Pitfall 2: Attempting simultaneous deployment across all clouds
I've never seen this succeed. Pick one cloud provider (typically AWS for infrastructure breadth, Azure for enterprise identity integration) and achieve full zero-trust maturity there first. Then replicate patterns to the second provider, then the third. Budget 6-month minimum per cloud for mature implementations.
Pitfall 3: Ignoring legacy integrations
Multi-cloud rarely means greenfield. Finance systems on-premises, partner integrations via legacy VPNs, and customer data exchanges all require careful handling. Map these dependencies in Step 2 and design phased migration paths rather than expecting overnight transformation.
Pitfall 4: Over-engineering initial policies
Start with broad allow-lists and narrow through monitoring. Implementing overly restrictive policies from day one causes operational disruption and prompts teams to create workarounds that bypass security entirely.
Measuring Zero Trust Success in Multi-Cloud Environments
Track these metrics to demonstrate security improvement:
- Mean Time to Detect (MTTD): Target <24 hours for critical incidents; zero trust should reduce this by 50%+ from perimeter-based baselines
- Mean Time to Respond (MTTR): Target <4 hours for containment; automated playbooks typically achieve 80%+ faster containment than manual processes
- Lateral movement distance: Measure how far an attacker can progress from initial compromise using purple team exercises; zero trust should limit this to <2 hops
- Privileged access usage: Track percentage of admin access via JIT versus persistent privileged accounts; target <5% persistent
- Policy violation rate: Measure unauthorized access attempts blocked by zero trust controls
Conclusion: Zero Trust as an Architectural Journey, Not a Product
The $47 million breach I opened with was preventable. Not through perfect security—no such thing exists—but through an architectural shift that assumes breach and limits its impact.
Zero-trust architecture multi-cloud implementation is not a product you purchase or a checkbox you complete. It's an operational philosophy that requires ongoing investment in identity hygiene, network architecture, monitoring, and incident response capabilities.
Start with identity. Map your surface. Segment incrementally. Automate everything you can. Measure relentlessly.
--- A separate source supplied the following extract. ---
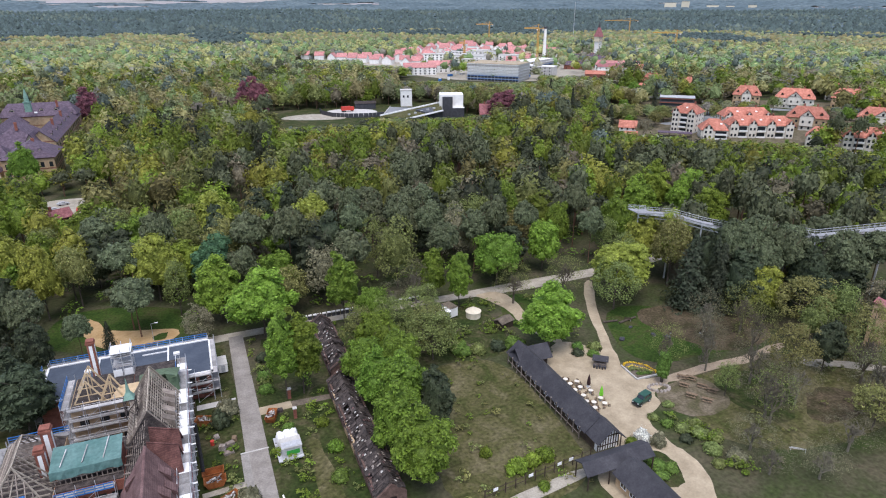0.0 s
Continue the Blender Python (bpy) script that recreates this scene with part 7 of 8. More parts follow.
for i in range(4):
    small_dormer(m2, -101 + i * 8, 461.5, 13.6, 0, "render", "tile_purple", 1.3)
# half-timbered front gable with a great arched window
wpart("front_gable", gable_walls(-97, -84, 334.5, 341, 0, 5.2, 11.2), "render", m2, "pale gable with dark timbers")
wpart("front_gable_roof", gable_roof(-97, -84, 334.5, 344, 5.2, 11.5, "y", 0.9, 0.3), "tile_purple", m2)
wpart("arched_window", Shape().tube((-90.5, 334.3, 4.0), (-90.5, 334.5, 4.0), 2.3, n=16), "glass", m2)
for sx in (-1, 1):
    wpart("timber", Shape().beam((-90.5 + sx * 6.3, 334.3, 4.9), (-90.5, 334.3, 10.8), 0.45, 0.3).beam((-90.5 + sx * 3.4, 334.35, 0.5), (-90.5 + sx * 3.4, 334.35, 7.6), 0.3, 0.3), "darkwood", m2)
# wing gables with timbers, turret and stacks
wpart("east_gable", gable_walls(-79.4, -71, 365.5, 373, 0, 9.5, 15.5), "render", m2)
wpart("east_gable_roof", gable_roof(-79.4, -71, 365.5, 378, 9.5, 15.8, "y", 0.8, 0.3), "tile_purple", m2)
wpart("turret", Shape().box(-107.5, 384, 0, -99.5, 392, 15.5), "render", m2, "half-timbered turret with brick bands")
for z in (4, 8, 11.5, 15):
    wpart("brick_band", Shape().box(-107.6, 383.9, z, -99.4, 392.1, z + 0.8), "brick", m2)
for i in range(3):
    set_window(m2, -105.6 + i * 2.2, 383.85, 12.5, 0, 0.9)
    set_window(m2, -105.6 + i * 2.2, 383.85, 9.0, 0, 0.9)
wpart("turret_roof", Shape().add([(-108.3, 383.2, 15.8), (-98.7, 383.2, 15.8), (-98.7, 392.8, 15.8), (-108.3, 392.8, 15.8), (-103.5, 388, 20.4)], [(0, 1, 4), (1, 2, 4), (2, 3, 4), (3, 0, 4)]), "tile_purple", m2)
for x, y in ((-102.6, 396), (-98.6, 399)):
    wpart("chimney", Shape().box(x - 0.9, y - 0.8, 9, x + 0.9, y + 0.8, 21.6).box(x - 1.2, y - 1.1, 20.4, x + 1.2, y + 1.1, 21.0).box(x - 1.1, y - 1, 21.9, x + 1.1, y + 1, 22.1), "render", m2)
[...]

The enterprises that successfully implement zero trust across multi-cloud environments don't just reduce breach risk—they fundamentally change their security conversation. Instead of "how do we keep attackers out," teams ask "how do we make our environment resilient to attacker presence." That's the transformation worth pursuing.
For organizations just beginning this journey, engage specialized cloud security partners who have navigated multi-cloud complexity before. The lessons learned from previous implementations are worth more than any single tool or vendor's marketing claims.